Re-usable pads are an easy, cheap alternative…provided I ever find a fabric store.  I make my way from the bus rank past the street hawkers selling “dead white people clothes” looking for a fabric store.  I have a good feeling that I’m headed the right way.  I spot a hawker selling a plastic tablecloth (a key part of re-usable pads can be made using a tablecloth).  I try getting it cheaply using SiSwati, but he responds in English.  I quickly realize he’s Mozambican like most of the hawkers selling the clothes that Americans and Europeans donated and shipped to Africa.  We haggle for about 5 minutes.  I want to shout at him for thinking I’m a tourist he can pull the wool over on, and just when I’m too frustrated to purchase, he hands me off to the dealer next to him and walks away.  The guy next to him wants even more.  Ugh.  My backpack is heavy, the sun is hot, and I don’t know where I’ll find another plastic tablecloth before Saturday.  Fine.  I pay the asking price of the first guy angrily and walk away, just as the first seller returns to propose his love to me.  “Please, I need a white girlfriend,” he says. 

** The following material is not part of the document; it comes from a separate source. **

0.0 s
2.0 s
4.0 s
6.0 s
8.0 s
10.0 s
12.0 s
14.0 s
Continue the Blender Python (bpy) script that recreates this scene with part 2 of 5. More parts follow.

“And I needed a tablecloth!” I snap back.    
I cross the street and start heading down a more working-class street.  I don’t go two steps before seeing the first fabric store I’ve seen in Swaziland.  I happily bound into the store and order cheap fabric.  As I pay for the fabric at the counter, I look down and see some lovely plastic tablecloths for sale.  They cost half of what I paid 5 minutes ago.  Nice one, karma.    

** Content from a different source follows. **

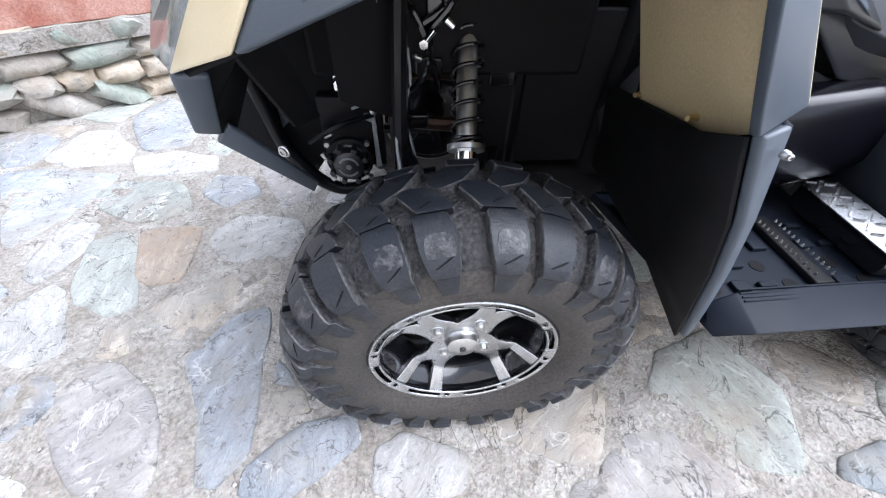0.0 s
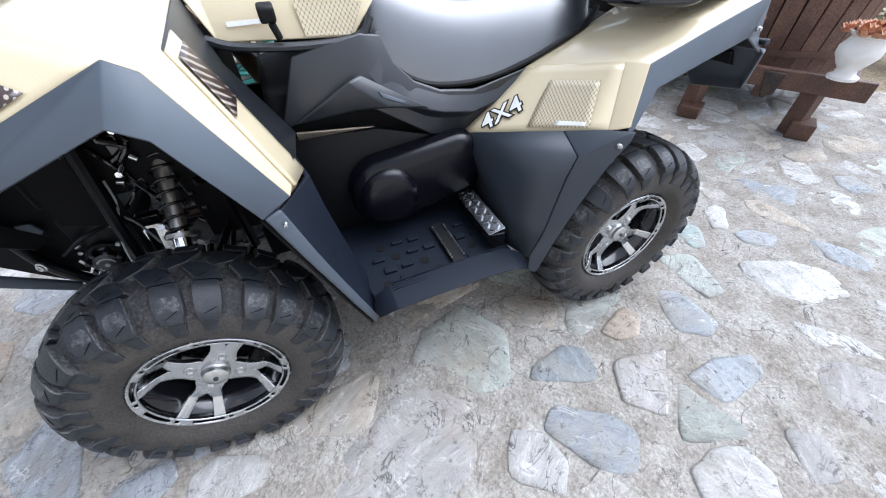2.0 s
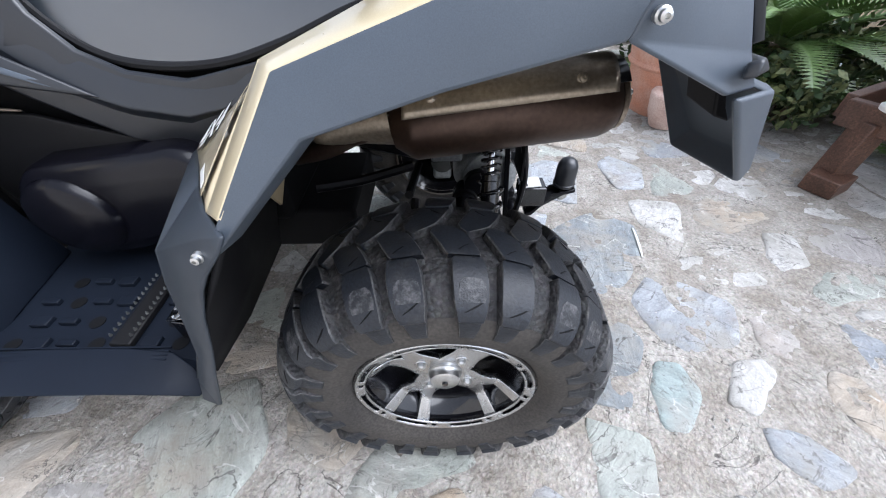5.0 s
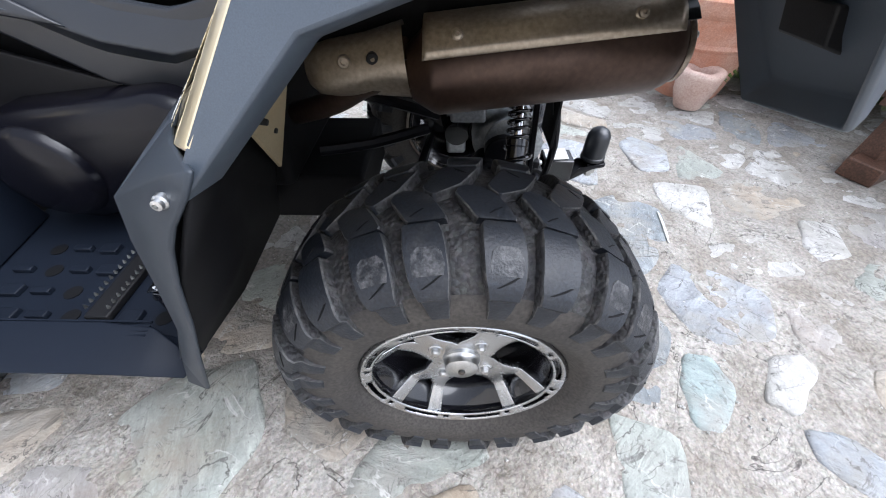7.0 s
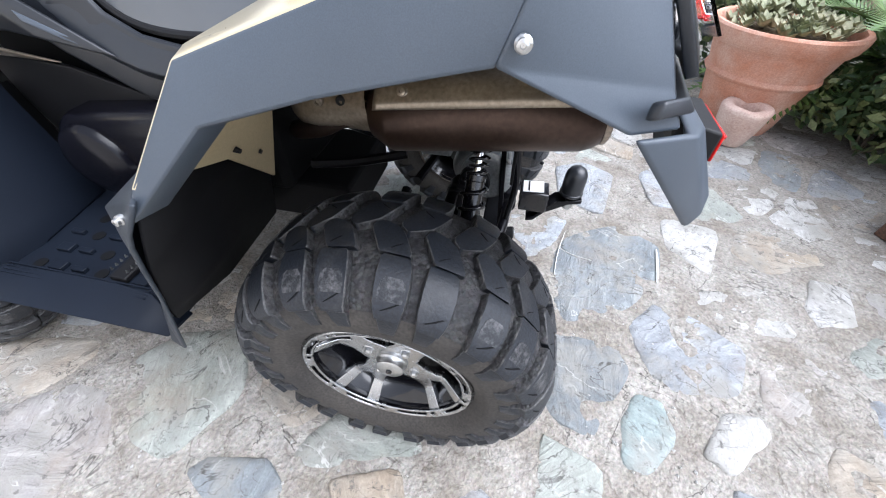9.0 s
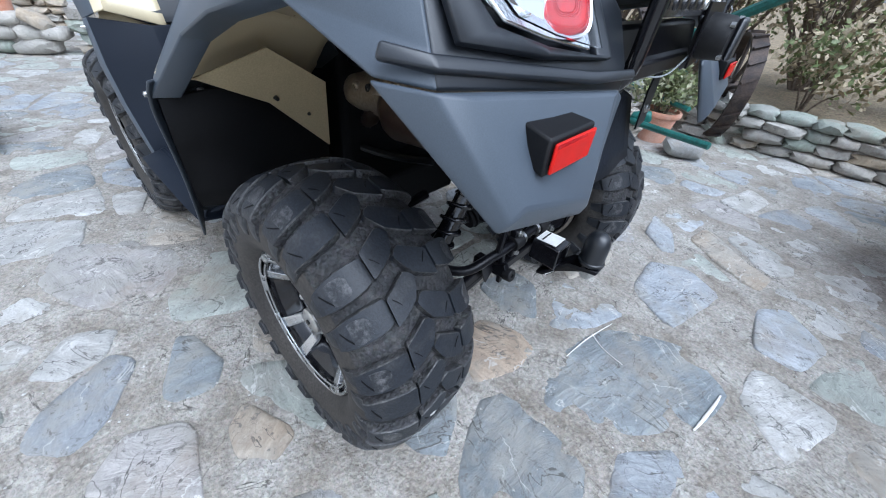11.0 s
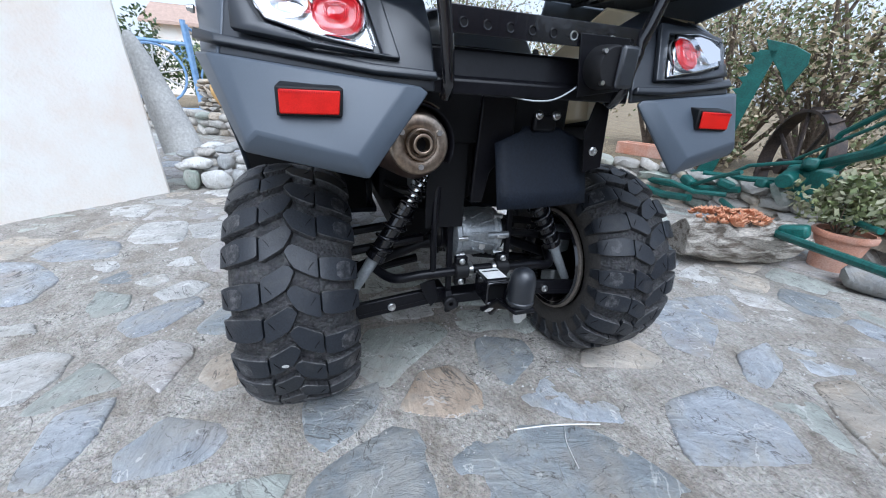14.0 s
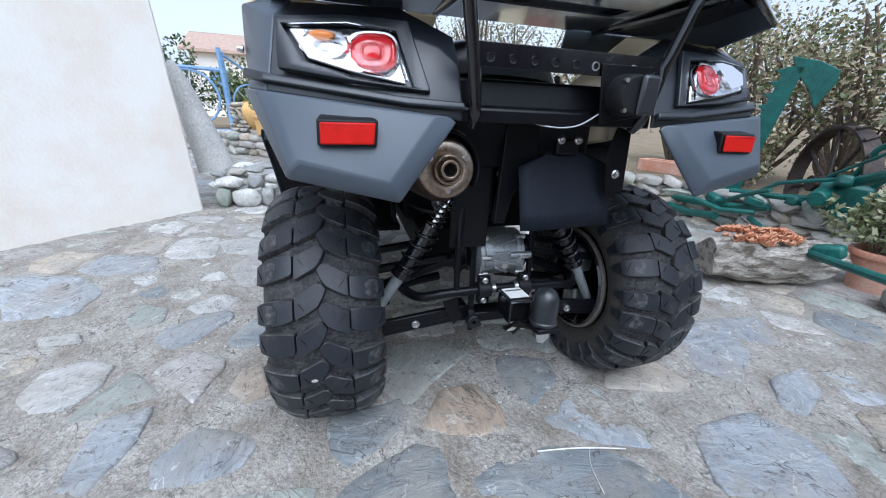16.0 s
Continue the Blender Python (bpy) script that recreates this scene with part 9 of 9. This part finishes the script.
def fill_paving():
    """Irregular slabs in all the room that the known ones leave."""
    g = np.random.default_rng(11)
    pts = []
    step = 0.27
    cells = {}
    for tries in range(15000):
        x, y = g.uniform(PAVED[0][0], PAVED[0][1] - 0.15), g.uniform(PAVED[1][0], PAVED[1][1])
        near = -1.9 < x < 3.2 and -1.6 < y < 2.6
        if not near and g.random() < 0.3:
            continue
        p = Vector((x, y))
        loose = 1.3 < x < 3.3 and -1.2 < y < 1.0      # mostly open mortar
        if any((p - k[0]).length < 0.9 and gap_to(p, k)[0] < (0.085 if loose else 0.05) for k in key_stones):
            continue
        ci, cj = int(x / step), int(y / step)
        gap = step * (0.62 if g.random() < 0.35 else 0.98)
        if any((p - q).length < gap for i in (-1, 0, 1) for j in (-1, 0, 1) for q in cells.get((ci + i, cj + j), ())):
            continue
        cells.setdefault((ci, cj), []).append(p)
        pts.append(p)
    kinds = ("st_blue", "st_green", "st_white", "st_white", "st_pink", "st_tan", "st_blue", "st_slate", "st_green")
    pts.sort(key=lambda p: (p - Vector((1.0, 0.0))).length)
    placed = 0
    for p in pts:
        stretch = g.uniform(-0.35, 0.35)
        poly = [p + Vector(v) * 0.30 for v in ((-1 - stretch, -1), (1 + stretch, -1), (1 + stretch, 1), (-1 - stretch, 1))]
        ci, cj = int(p.x / step), int(p.y / step)
        for i in range(-3, 4):
            for j in range(-3, 4):
                for q in cells.get((ci + i, cj + j), ()):
                    if q is not p and poly:
                        d = (q - p)
                        poly = clip(poly, p + d * 0.5, d.normalized())
        for k in key_stones:
            if poly and (p - k[0]).length < 1.1:
                away, at = gap_to(p, k)
                if away < 0.6:
                    nrm = (p - at).normalized()
                    poly = clip(poly, at + nrm * 0.012, -nrm)
        if len(poly) < 3:
            continue
        c = sum(poly, Vector((0, 0))) / len(poly)
        joint = g.uniform(0.012, 0.035) if 1.3 < p.x < 3.3 and -1.2 < p.y < 1.0 else g.uniform(0.006, 0.022)
        size = max((v - c).length for v in poly)
        if size < 0.05:
            continue
        poly = [c + (v - c) * max(0.3, 1 - joint / max(0.03, (v - c).length)) * g.uniform(0.92, 1.0) for v in poly]
        merged = [poly[0]]
        for v in poly[1:]:
            if (v - merged[-1]).length > 0.03:
                merged.append(v)
        if len(merged) < 3:
            continue
        area = abs(sum(merged[i].x * merged[(i + 1) % len(merged)].y - merged[i].y * merged[(i + 1) % len(merged)].x for i in range(len(merged)))) / 2
        if area < 0.0035:
            continue
        kind = kinds[int(g.integers(0, len(kinds)))]
        lay(smooth_outline(merged, p.x * 5 + p.y), kind, float(g.uniform(-0.004, 0.001)), placed < 230)
        placed += 1
    if far_verts:
        me = bpy.data.meshes.new("far_paving_stones")
        me.from_pydata(far_verts, [], far_faces)
        ob = finish("far_paving_stones", me, M[kinds[0]], pavement, "", 50, "stuff")
        order = [kinds[0]] + [k for k in dict.fromkeys(kinds) if k != kinds[0]]
        for k in order[1:]:
            me.materials.append(M[k])
        me.polygons.foreach_set("material_index", [order.index(m) for m in far_mats])


fill_paving()
# quartz veins in the big slate
for pts_, w in ((((1.684, 0.577), (1.694, 0.66), (1.708, 0.73), (1.729, 0.811)), 0.0016), (((2.036, 0.615), (2.046, 0.66), (2.060, 0.74), (2.065, 0.785)), 0.0050),
                (((1.70, 0.72), (1.75, 0.69), (1.82, 0.675)), 0.0004)):
    line = arc_pts([(x, y, 0.0) for x, y in pts_], 8)
    bm = bmesh.new()
    prev = None
    for i, p in enumerate(line):
        t = (line[min(i + 1, len(line) - 1)] - line[max(0, i - 1)]).normalized()
        s = Vector((-t.y, t.x, 0)) * w * (0.5 + 0.6 * math.sin(math.pi * (i + 0.5) / len(line))) * (0.8 + 0.4 * noise.noise(p * 60))
        cur = [bm.verts.new(p + s + Vector((0, 0, 0.0085))), bm.verts.new(p - s + Vector((0, 0, 0.0085)))]
        if prev:
            bm.faces.new((prev[0], prev[1], cur[1], cur[0]))
        prev = cur
    part("quartz_vein", bm, M["vein"], pavement, "white quartz vein", thick=0.004)
# grit in the joints
g = np.random.default_rng(5)
V, F = [], []
for i in range(2600):
    x, y = g.uniform(-1.2, 3.0), g.uniform(-1.2, 2.0)
    s = g.uniform(0.0015, 0.0055)
    o = len(V)
    z = 0.002
    for dx, dy, dz in ((1, 0, 0), (-1, 0, 0), (0, 1, 0), (0, -1, 0), (0, 0, 0.8), (0, 0, -0.8)):
        V.append((x + dx * s * g.uniform(0.7, 1.3), y + dy * s * g.uniform(0.7, 1.3), z + dz * s))
    for f in ((0, 2, 4), (2, 1, 4), (1, 3, 4), (3, 0, 4), (2, 0, 5), (1, 2, 5), (3, 1, 5), (0, 3, 5)):
        F.append(tuple(o + q for q in f))
me = bpy.data.meshes.new("grit")
me.from_pydata(V, [], F)
tagged(finish("grit", me, M["st_white"], None, "loose pale grit on the paving", 0, "stuff"), category="grit")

I stop at the Pick n Pay supermarket to stock up on groceries.  The variety here is incredible, and the store looks cleaner than most American grocery stores.  I buy mostly junk food, having easily fallen into that nasty habit of volunteers who eat incredibly healthy at site only to binge on junk food when in town.  I can’t help but feel that we pick up the Swazi mentality of eating tons when there’s food around because you don’t know where your next meal is coming from.  In town, there’s always good food around, and we go nuts and eat ourselves sick.    
I recently watched the movie The Hunger Games with my best friend in the village, and it prompted me to re-read the books.  I can now appreciate how obsessively the author wrote about the characters’ feelings towards food and hunger- especially when the characters eat themselves sick and then feel ashamed, knowing that their community is hungry.  I can relate to that.     
It’s almost 5 as I lug my grocery bags down to the bus rank and board a kumbi.  It’s too late to make it home tonight before dark, so I’ll have to stay at a backpackers.  Most volunteers are going to the Mbabane backpackers to party, but my head is pounding, so I head down to my favorite backpackers near Matsapha (the industrial town) for a quiet night.  Over my frequent visits, I’ve become good friends with the owners, and they invite me over to their house for a nice family dinner.  We have a lovely evening drinking and eating until 10 or so, but the guilt of eating so well still creeps in a bit when I finally slip into bed.